2. Admission of the victims sexual history into evidence:

Section 211 of the Evidence Act allows the defence to prove the woman is of ‘immoral character ’by cross-examining her on her connections with other men including the accused’. The Nigerian law seems to believe that a woman’s moral compass lies between her legs.  Before you ask, yes it is another appauling principle that originated from an outdated English common law principle, which states that the sexual morality of the victim is relevant to the credibility of her witness and to the issue. This principle is obviously obtuse because it is based on the harmful assumption that if the victim previously consented to sex, with the defendant or anyone else, then she definitely consented at the time of the incident. This is a product of rape culture, which insists that sexually liberated women deserve punishment for daring to deviate from existing gender norms of being a ‘good girl’ i.e a virgin.

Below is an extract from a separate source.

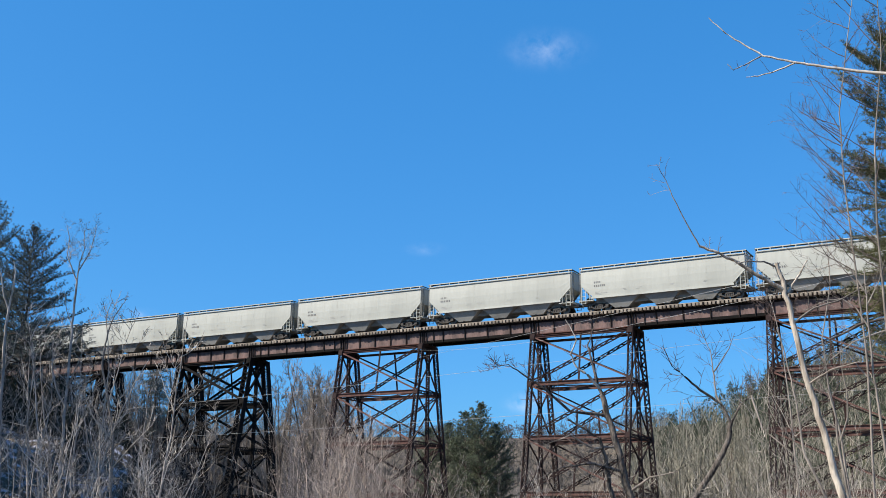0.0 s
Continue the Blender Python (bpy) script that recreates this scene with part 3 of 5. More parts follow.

Allowing evidence of sexual history, to be admitted in a rape trial, indicates that the Nigerian law believes that sexually active women are somehow less believable and incapable of being raped. This is extremely backwards as admitting such evidence only serves to humiliate and distress the victim. Her sexual history is of no relevance to the case, as RAPE IS NOT SEX BUT VIOLENCE. A previous or ongoing sexual relationship with someone does not give them unfettered access to your body.

3. Corroboration requirement:

Corroboration is confirmation, ratification, verification or validation of existing evidence from another independent witness or witnesses. It means – can your accusation be backed up by others? Under section 200 of the Evidence Act 2011 – a defendant can be convicted on the uncorroborated evidence of a single witness. Therefore, corroboration is not an actual necessity in proving a criminal case. However, a study of Nigerian rape cases shows that Judges require corroborated evidence before awarding a guilty verdict in a rape trial. Cases such as IGP v Sunmonu and Iko v State, among others, have validated the requirement for corroboration before awarding a guilty verdict. In Iko v State, the judge openly stated that ‘despite the fact that the corroboration requirement is only practice in Nigeria; it has become a compulsory practice, which is dutifully observed by judges’. You might ask why Judges are choosing to ignore the Evidence Act, by demanding others back up a rape accusation. The answer is sexism.

Again, the requirement of corroboration can be traced back to the English common law, which required judges to direct the jury that it is unsafe to convict on the uncorroborated testimony of the victim. The reasoning behind this was to protect the defendant from false accusations.

Men have argued from the beginning of time that women are prone to make false rape accusations due to jealousy, craziness, or because she is ashamed of sexual acts, of which she previously consented. Legal writers and judges have argued that the requirement of corroboration will protect men from these women. 

The insistence of an independent witness to back-up a woman’s account of rape, suggests that women are unreliable and overly emotional beings whose word is incapable of being taken serious, till stamped by someone else. It is almost impossible for the victim to source an independent witness as the crime of rape often takes place in private by someone often known and trusted by the victim. Hence, such a requirement dissuades many victims from reporting the crime. It is very unfortunate that in the law’s attempt to protect the defendant from false accusations, the rights and dignity of victims are extinguished. The abolishment of the corroboration rule will not lead to injustice against the defendant but rather a resurrection of justice in this broken area of law.

 

Unfair laws of evidence under Sharia Penal code:

The sharia laws of evidence are very difficult to study. I almost could not believe what I uncovered. Section 127 of the Kano Sharia Penal Code Law states that in order to establish rape or Zina (extramarital sexual relations); there must be either a confession by the rapist or corroboration by four male witnesses. The imposition of these stringent requirements makes it impossible to secure a rape conviction. Most rapes occur in the absence of third parties. Hence, it would be difficult to find one witness, but four male witnesses? That is impossible. Through this providential requirement, the law has created an atmosphere where rapists enjoy impunity. Men will be able to rape as many women as they desire, because they know the woman will never be able to prove it. The most harrowing part of this providential requirement is that section 127, states that if a woman fails to provide the four male witnesses or secure a confession, she will liable for one year imprisonment or a 100 lashes – this is because she has admitted to having sex outside of marriage. The conflation of rape and adultery as one criminal offence results in women being at risk for being punished for the latter. Imagine being thrown in Jail or being brutally beaten for daring to report your rapist?  An example is the case of Bariya Ibrahim Magazu, a 17 year old who was sentenced to 180 lashes – 100 strokes for having sexual relations outside marriage (Zina) and 80 strokes for falsely accusing three men of raping her. This was because she failed to provide four (male) witnesses to verify her allegations. The Sharia rape laws are barbaric and disgraceful. If anything, the law should exist to provide redress to victims and not punish those who boldly sought legal justice.

These laws have led to the impunity in the north and across Nigeria. These laws offer no real form of protection but instead serve as an educational guide for men who are interested in raping women without going to Jail. We may as well call it ‘How to rape with impunity; a step by step guide’ : Marrry, Rape where there are no witnesses and Rape in the northern states, she will even go to jail for trying to report you.

 

Take Away

  1. The laws are biased. They don’t protect men.
  2. The laws don’t fully protect women.
  3. The laws make extra efforts in victim blaming.
  4. The laws are focused more on proving the perpetrator is not guilty or left with no other choice.
  5. The laws do not protect the masses and promotes impunity.